The differences are far more important. Note first that the EU proposal envisages a far lower rate of tax: perhaps 20 percent of that envisaged by Tobin. This difference is important, although maybe not fundamental.

The second difference concerns the tax base. Tobin was quite clear in specifying that he was advocating a tax levied on currency conversions and nothing else. There was a discussion in the literature as to whether a tax only on spot transactions would not be circumvented, and whether it would therefore be necessary to include (for example) forward, swap, and future transactions (see chapter four in Haq, Kaul, and Grunberg 1966). But it is clear that Tobin did not envisage taxing purchases or sales of domestic shares or bonds, as is embodied in the current EU proposal.

But the most important difference is the third one.  To Tobin, the tax was primarily intended to remedy the excessive perfection (as he thought of it) of the international capital market. He was quite explicit in saying that his motivation was the reduction of speculation. There were those of us who believed that the very real problems of speculation were due to large movements of currency stocks and would be essentially unaltered by reducing the intra-day movements of currency. (We thought of the typical foreign exchange trader as someone who had a balanced book at the start of the day, undertook about a million dollars of trades during the day, and went home with a balanced book, and doubted whether making those trades more expensive—and therefore fewer—would reduce the tendency to speculate in the slightest.) But Tobin sought a reduction in speculation rather than increased revenue: Indeed, he was quite explicit in regarding increased revenue as at best a subsidiary objective (see the Prologue of Haq, Kaul, and Grunberg 1966). In contrast, raising revenue is the purpose of the tax proposed in Europe.

There are therefore a series of major differences between Tobin's proposal and the proposal under consideration by the European Union. It would advance the cause of clarity if the latter were not described by the term "Tobin tax"; the term "financial transactions tax" is more descriptive and more accurate.
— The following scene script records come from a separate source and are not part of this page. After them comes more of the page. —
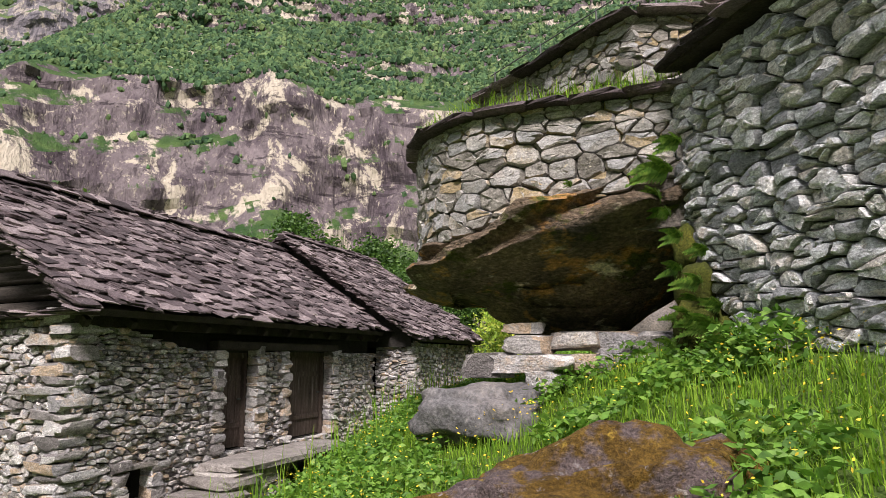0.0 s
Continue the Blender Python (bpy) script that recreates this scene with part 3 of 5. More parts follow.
# mortar: a rough skin that stands nearly flush with the stones low on the gable
mv, mf, mk = [], [], []
nu, nv = 250, 180
for j in range(nv + 1):
    for i in range(nu + 1):
        u, v = W * i / nu, 0.1 + 4.2 * j / nv
        edge = mortar_edge(u, v)
        k = smooth(edge + 0.35, edge - 0.25, v)
        d = -0.20 + 0.162 * k + 0.026 * noise.noise((u * 5, v * 7, 1)) + 0.02 * noise.noise((u * 13, v * 17, 4)) + 0.012 * noise.noise((u * 31, v * 37, 8))
        mk.append(k)
        mv.append((-W + u, -d, v))
mf = [(j * (nu + 1) + i, j * (nu + 1) + i + 1, (j + 1) * (nu + 1) + i + 1, (j + 1) * (nu + 1) + i) for j in range(nv) for i in range(nu)
      if mk[j * (nu + 1) + i] > 0.03 and not any(h[0] - 0.03 < W * (i + 0.5) / nu < h[1] + 0.03 and h[2] - 0.03 < 0.1 + 4.2 * (j + 0.5) / nv < h[3] + 0.03 for h in (SLOT, HOLE))]
raw("mortar", mv, mf, M_mortar, wall_south)

es = rubble((0, 0, 0), (0, 1, 0), LA, lambda u: 4.0 + 0.35 * smooth(2.6, 0.4, u), 0.9, [D1, D2, WIN, (-1, 0.1, 0, 9)], (0.06, 0.15), (0.9, 2.5), seed=4)
for h in (D1, D2, WIN):  # jamb stones
    for side in (0, 1):
        z = h[2]
        while z < h[3]:
            hq = qr.uniform(0.09, 0.2)
            w = qr.uniform(0.24, 0.36)
            es.append(((-0.16, h[side] + (-w / 2 if side == 0 else w / 2), z + hq / 2), rot("Z", qr.uniform(-4, 4)), (0.42, w, hq * 1.03), qr.randrange(len(SHAPES))))
            z += hq * 0.97
lay(wall_east, "stone", es, M_stone, (0, 1.6, 2.6))

# the further block stands out from the wall
wall_step = tagged(wall_core("wall_step", (0.0, 8.7, 0), (1, 0, 0), 0.95, 4.3, 0.4, [], M_core), "dry stone end wall of the projecting house part", "wall")
lay(wall_step, "stone", rubble((-0.1, 8.7, 0), (1, 0, 0), 1.15, lambda u: 4.3, 1.6, [], (0.06, 0.12), (1.6, 4.0), seed=8), M_stone, (0.5, 8.7, 3), limit=140)
wall_far = tagged(wall_core("wall_far", (1.05, 8.7, 0), (0, 1, 0), 4.6, 4.25, 0.4, [], M_core, u0=0.25), "dry stone side wall of the projecting house part", "wall")
lay(wall_far, "stone", rubble((1.05, 8.65, 0), (0, 1, 0), 4.7, lambda u: 4.25, 1.8, [], (0.07, 0.14), (1.1, 2.6), seed=9), M_stone, (1, 9, 3), limit=120)
wall_north = tagged(wall_core("wall_north", (1.05, 13.3, 0), (-1, 0, 0), 6.8, 4.3, 0.4, [], M_core), "rubble stone end wall", "wall", kind="structure")


def door(name, h, label):
    d = empty(name, (-0.30, h[0], h[2]))
    w, hh = h[1] - h[0], h[3] - h[2]
    n = 4
    for i in range(n):
        part("plank", box_bm([(-0.02, 0.02, w * i / n + 0.004, w * (i + 1) / n - 0.004, 0.02, hh - 0.1)], 0.005), M_door, d)
    part("frame", box_bm([(-0.04, 0.09, -0.02, 0.07, 0, hh), (-0.04, 0.09, w - 0.07, w + 0.02, 0, hh), (-0.04, 0.09, 0.07, w - 0.07, hh - 0.1, hh)], 0.008), M_door, d)
    for z in (0.35, hh - 0.5):
        part("crossbar", box_bm([(0.021, 0.045, 0.08, w - 0.08, z, z + 0.1)], 0.006), M_door, d)
    part("latch", box_bm([(0.046, 0.07, w - 0.2, w - 0.1, hh * 0.5, hh * 0.5 + 0.03)], 0.004), M_metal, d, "rusted iron latch")
    return tagged(d, label, "door", "house doors", "structure")


door("door_1", D1, "narrow weathered dark plank door in a deep stone recess")
door("door_2", D2, "wide dark plank door with a pale patched foot")
tagged(part("lintel", box_bm([(-0.42, 0.04, 2.75, 6.7, 4.02, 4.17)], 0.02), M_beam), "dark timber lintel over both doors", "beam", kind="structure")
tagged(part("window_lintel", box_bm([(-0.3, 0.03, 0.98, 1.6, 2.32, 2.40)], 0.015), M_step), "flat stone lintel over a small dark opening", "lintel", kind="structure")
tagged(part("wall_plate", box_bm([(-0.25, 0.02, 0.1, 8.6, 4.30, 4.46)], 0.02), M_beam), "dark wall plate beam under the eaves", "beam", kind="structure")
for y in np.arange(0.1, 8.4, 0.75):
    bm = box_bm([(-0.05, 0.05, -0.9, 0.28, -0.07, 0.05)], 0.01)
    bmesh.ops.transform(bm, matrix=Matrix.Translation((-0.05, y, 4.50)) @ Matrix.Rotation(radians(90), 4, "Z") @ Matrix.Rotation(radians(37), 4, "X") @ Matrix.Scale(-1, 4, (0, 1, 0)), verts=bm.verts)
    tagged(part("rafter", bm, M_beam), "dark rafter end under the stone roof", "rafter", "rafters", "structure")


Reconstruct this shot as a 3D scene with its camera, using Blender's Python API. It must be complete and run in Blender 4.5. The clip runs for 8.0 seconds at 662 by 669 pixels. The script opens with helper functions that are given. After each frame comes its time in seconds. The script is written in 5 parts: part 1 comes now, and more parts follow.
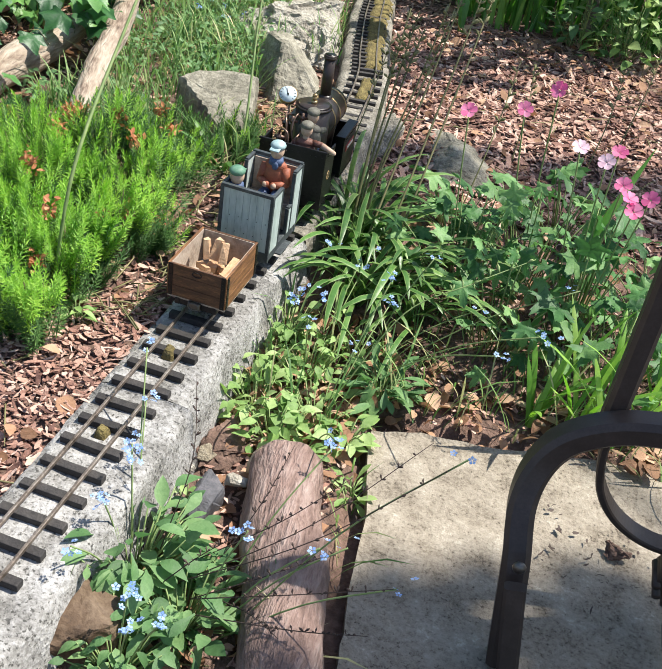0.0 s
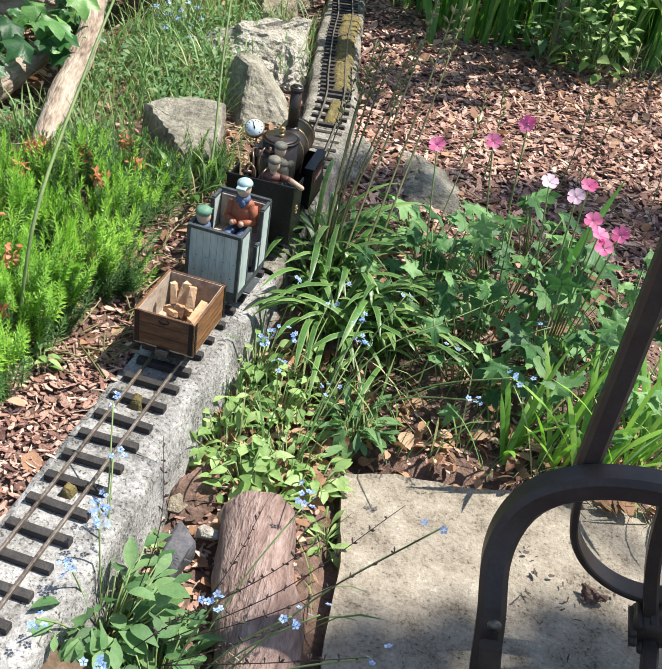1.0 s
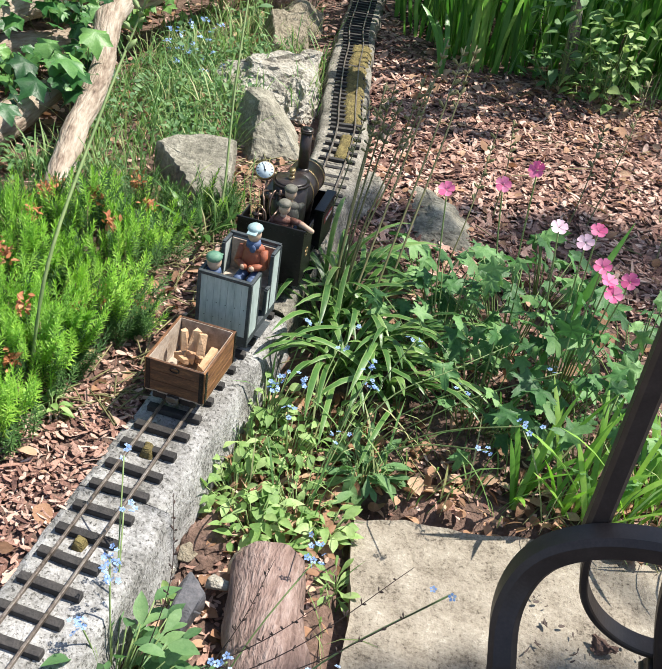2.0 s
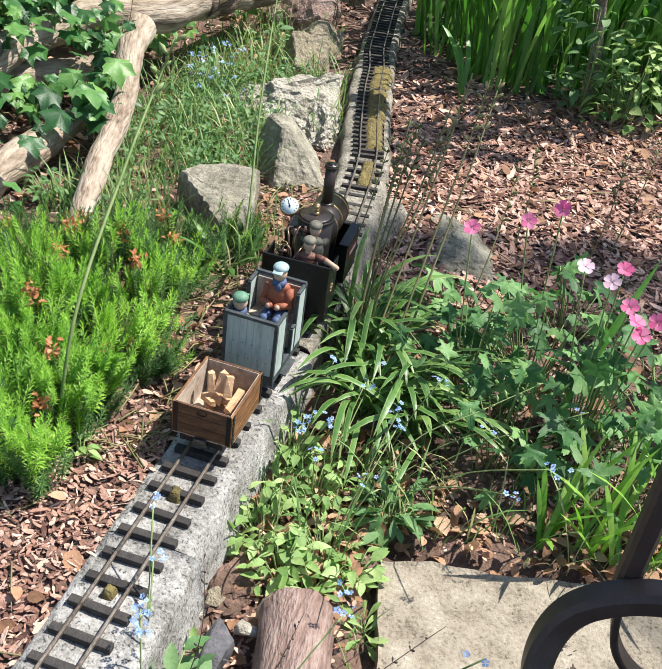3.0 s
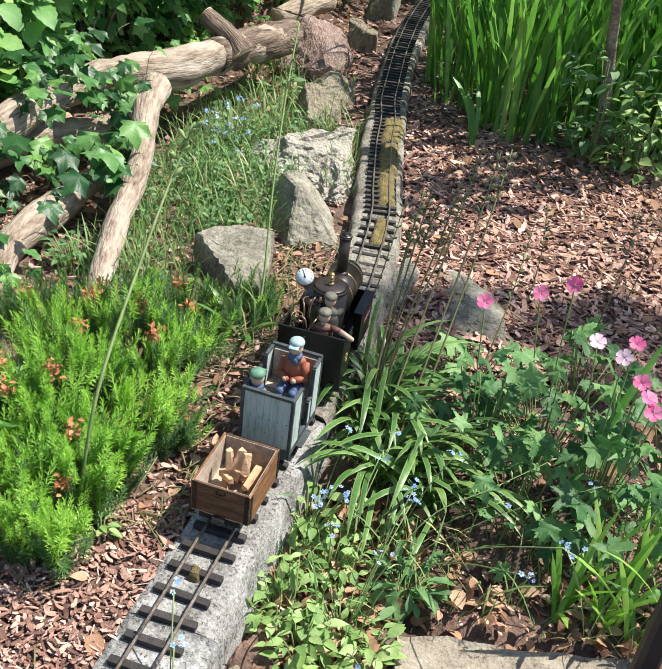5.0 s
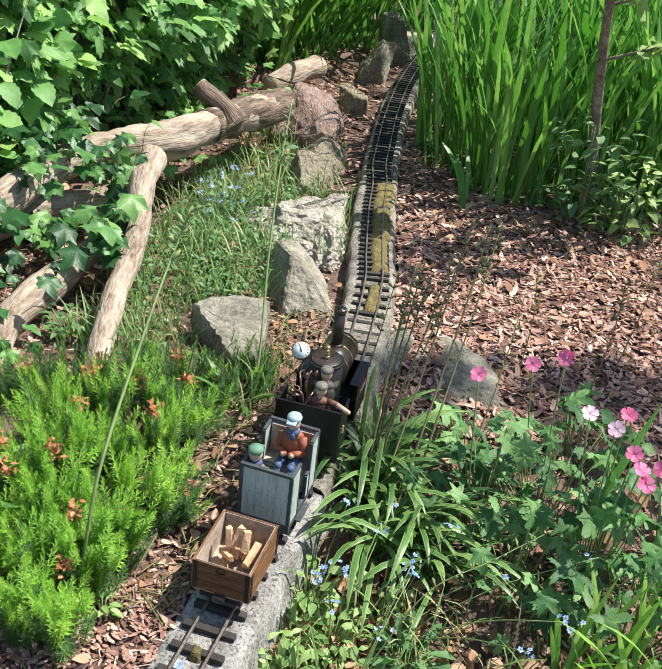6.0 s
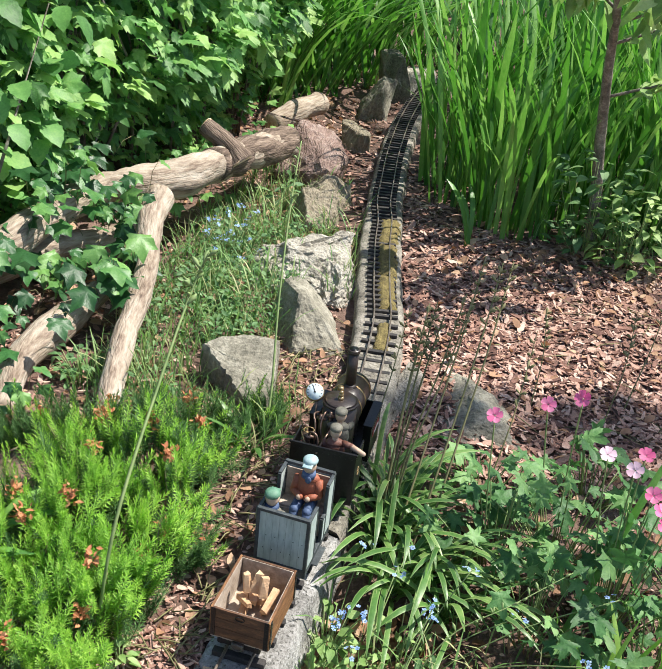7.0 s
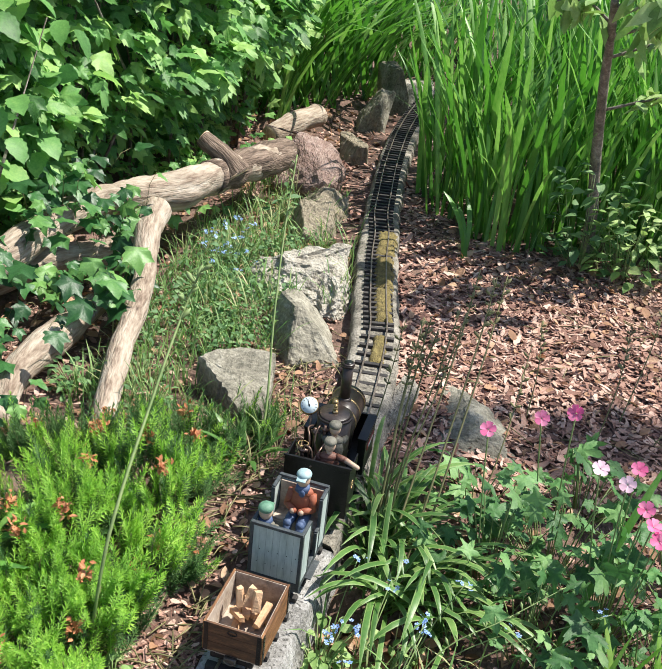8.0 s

This is not the first time that a term has been used in a way counter to the intention of its creator. I happen to have created a term "Washington consensus," which has been subject to a similar process. When I first used the term (Williamson 1990), it was used to describe a set of middle-of-the-road propositions that were regarded as motherhood-and-apple-pie by organizations such as the Organization for Economic Cooperation and Development (OECD) (and indeed that most self-proclaimed critics would be happy to endorse). Before I realized what had happened, its meaning had been transformed to the sort of economics advocated by Milton Friedman and implemented by Ronald Reagan and Margaret Thatcher. When told of this new interpretation, I initially went along with my informant in accepting that words mean whatever they are used as meaning and therefore that the mere fact that I had created the phrase gave me no special right to say what it meant. On reflection, more is at stake than ownership: The use of the term in this way has the effect of persuading many people that Washington-in-general subscribed to the same set of beliefs (the importance of low taxes, ignoring externalities, that the best government is the least government, the immorality of income redistribution, etc.) as Ronald Reagan. There is room for substantive debate on whether there is widespread agreement with these beliefs in Washington, but surely it is wrong to insinuate that there is such an agreement simply by the use of a term.

References

Haq, Mahbub ul, Inge Kaul, and Isabelle Grunberg. 1996. The Tobin Tax: Coping with Financial Volatility. New York: Oxford University Press.

Tobin, James. 1974. The New Economics One Decade Older (The Eliot Janeway Lectures on Historical Economics in Honour of Joseph Schumpeter). Princeton: Princeton University Press.

Tobin, James. 1978. A Proposal for International Monetary Reform. Eastern Economic Journal, 4 (July-October), 153-9.

Williamson, John. 1990. Latin American Adjustment: How Much Has Happened? Washington: Institute for International Economics.